Un lugar no es un lugar cualquiera. Es un sitio con vestigios humanos. El aire, por ejemplo, difícilmente es un lugar: es la región de las aves, de algunos insectos y también de los aeronautas, pero estos seres no suelen dejar rastros, aunque el aire a veces tiene pisadas de pájaro. El mar generalmente tampoco es un lugar, si bien en el los hombres pueden perder cosas, como derrelictos, petróleo, metales pesados u otras deyecciones.

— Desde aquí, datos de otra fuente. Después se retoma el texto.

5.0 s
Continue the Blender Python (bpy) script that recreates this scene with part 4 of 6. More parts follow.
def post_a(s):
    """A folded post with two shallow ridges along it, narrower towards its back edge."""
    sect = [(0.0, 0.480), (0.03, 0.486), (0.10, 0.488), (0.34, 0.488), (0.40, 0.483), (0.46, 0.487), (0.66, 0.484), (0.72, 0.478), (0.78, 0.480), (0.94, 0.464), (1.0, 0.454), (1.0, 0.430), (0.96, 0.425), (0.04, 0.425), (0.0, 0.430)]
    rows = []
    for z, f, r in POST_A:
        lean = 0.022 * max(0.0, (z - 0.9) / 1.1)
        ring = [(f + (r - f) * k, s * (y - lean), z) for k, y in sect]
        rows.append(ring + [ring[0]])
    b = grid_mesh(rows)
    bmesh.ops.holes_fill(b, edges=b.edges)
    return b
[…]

Los lugares suelen ser, pues, terrestres, y mas concretamente sitios hollados por el hombre. Bien es verdad que pueden ser también parajes de la imaginación. Así, en el gospel “el cielo es un lugar hermoso”, la palabra lugar es pertinente, aunque pueda haber dudas sobre si lo es la frase. En cualquier caso, los lugares están impregnados por la presencia de personas y de sus obras, porque son o han sido habitados por ellas. Por eso, a una aldea o población se la llama un lugar. Pero también un aeropuerto, una autopista, un campo de cultivo, el cauce de un río con sus obras hidráulicas abandonadas, un bosque, una montaña… Los lugares tienen, así, memoria, porque hospedan partes del alma prestada de los hombres, y por eso susurran, aunque de manera confusa. Pero tienen también un cuerpo, es decir, una cierta morfología física, una forma suficientemente homogénea como para otorgarles identidad.

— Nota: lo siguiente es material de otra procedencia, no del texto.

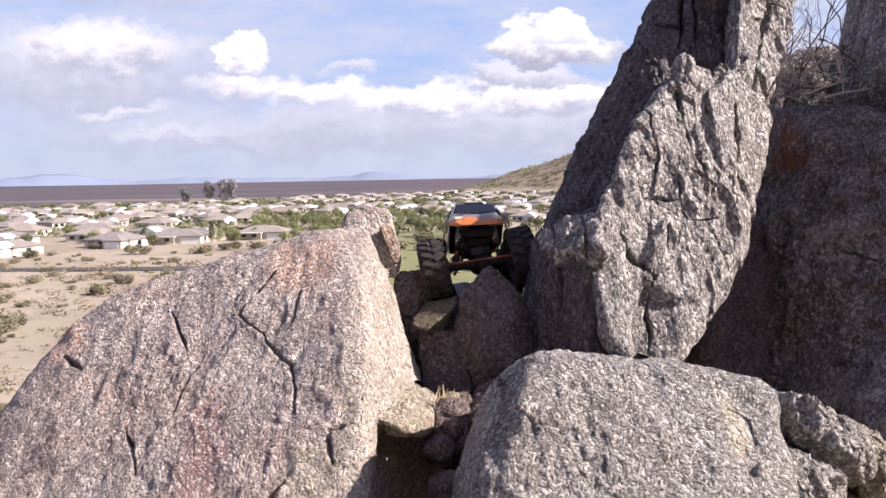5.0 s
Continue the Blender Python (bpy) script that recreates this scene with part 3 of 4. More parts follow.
    rock("stone", "small weathered granite lump beside the speckled boulder",
         [(0.606, 1.78, 1.015), (0.627, 1.78, 1.04), (0.655, 1.77, 1.034), (0.684, 1.77, 1.016), (0.728, 1.76, 0.977), (0.752, 1.76, 0.945), (0.755, 1.76, 0.90), (0.735, 1.75, 0.875), (0.70, 1.74, 0.89), (0.655, 1.745, 0.915), (0.62, 1.76, 0.95), (0.604, 1.77, 0.985),
          (0.66, 1.725, 0.98), (0.70, 1.715, 0.94), (0.63, 1.9, 1.0), (0.74, 1.9, 0.92), (0.66, 1.9, 0.86), (0.74, 1.9, 0.85)],
         GRANITE_FRONT, level=7, rough=1.0, steps=1.4, cell=0.035, seed=26, cracks=((0.006, 0.02, (0.655, 1.03), (0.68, 0.97)), (0.005, 0.02, (0.70, 0.985), (0.71, 0.92))))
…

El proyectista que transforma un lugar puede o no entenderlo, o incluso puede o no preocuparse por entenderlo. Si no le interesa, suele invadir el espacio con las formas de su propia mente despreocupada, en un acto arrogante e hiriente que incrementa la estridencia universal. El proyectista más sensible procura leer y escuchar el lugar. Pero, como hemos dicho, los lugares murmuran lenguas extrañas y mezcladas y, más a menudo, callan. Por tanto, hay que interrogar pacientemente al lugar. Como escribió un filósofo, las cosas no hablan, solo contestan. El silencio de los lugares no es mas que la atenta espera a nuestras preguntas. Comprender un lugar es averiguar los rumores de su habla y la forma de su cuerpo, y esta comprensión permite al proyectista conversar con el para amplificar su voz, mostrar su belleza o contradecirle: no necesariamente debemos ajustarnos al lugar; lo lógico es reinterpretarlo o contraponerse a él si lo juzgamos desastrado. Podemos marcar diferencias, pero no ser indiferentes. La diferencia es una categoría de la complejidad; la indiferencia lo es del aburrimiento. Muchas arquitecturas autistas, muchos paisajes proyectados con demasiada suficiencia son, por este motivo, aburridos.

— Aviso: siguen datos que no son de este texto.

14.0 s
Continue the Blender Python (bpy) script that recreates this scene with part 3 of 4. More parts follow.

Ciertamente, puede haber lugares que carezcan de interés morfológico o significativo. Algunos los llaman no-lugares o alugares. En este caso esta justificado refundarlos, reinventarlos, inocularles formas provocadoras o reactivas, introducirles signos inéditos, iniciar una historia que no existía. Más a menudo los lugares ya tienen su vida, su pasado, sus vocaciones, su belleza manifiesta o su belleza implícita que se vislumbra si se observan con atención. El proyectista que lo advierte interviene para desvelar estos atributos poniendo de manifiesto las directrices, las geometrías profundas, las líneas de fuerza del lugar y recuperando su memoria fragmentada; y para ello es probable que necesite solamente un acento, una arquitectura mínima que puntúe el sitio.

Puede que incluso, en casos extremos, llegue a la conclusión de que lo mejor es dejar las cosas como están si las exigencias funcionales pueden soslayarse. Tal vez no hacer nada conscientemente sea el acto culminante del buen proyectista.